In a moving little vignette on his rush homeward to Sag Harbor, in Alabama Steinbeck picked up a black hitchhiker. He and the young man fell into a conversation about Martin Luther King, Jr., and his “teaching of passive but unrelenting resistance.” Steinbeck was obviously in favor of King’s approach, and he found himself shocked by the response: “It’s too slow,” the young man told Steinbeck, ruefully. “It will take too long.”
This was, in fact, a uniquely pivotal year for Steinbeck to set out upon such a journey, with the whole country poised on the edge of some extraordinary shift of consciousness. The Civil Rights movement wished to transform America’s way of looking at itself, and even Steinbeck—in his role as Wise Man—was unprepared to deal with the consequences of these changes. He understood that the innocence of the 1950s was based on fixed notions of class and racial boundaries, but he did not dare to look too far ahead. He refused, at last, the prophetic note that might have lifted Travels with Charley above the level of a merely charming and absorbing travelogue, a well-shaped narrative that seeks to portray the United States at a particular moment in history.

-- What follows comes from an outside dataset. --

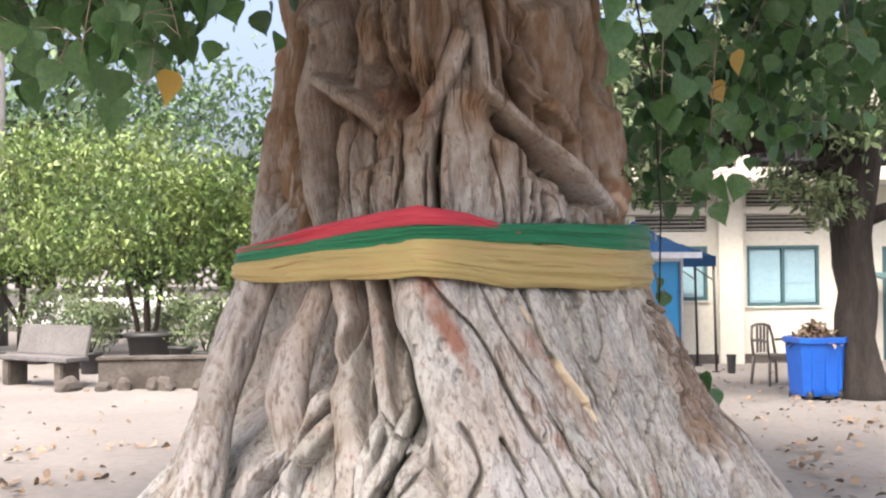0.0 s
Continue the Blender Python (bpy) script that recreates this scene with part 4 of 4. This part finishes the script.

Steinbeck rushed home to Sag Harbor now, exhausted by his nearly four months on the road. He had hoped to emulate Don Quixote, “who thought it fit and proper, both in order to increase his renown and to serve the state, to turn knight-errant and travel through the world with horse and armour in search of adventures, following in every way the practice of the knights-errant he had read of, redressing all manner of wrongs, and exposing himself to chances and dangers, by the overcoming of which he might win eternal honour and renown.” Alas, Steinbeck had not really done much of this, although the book was warmly received by reviewers and became a huge bestseller. It certainly increased the renown of its author.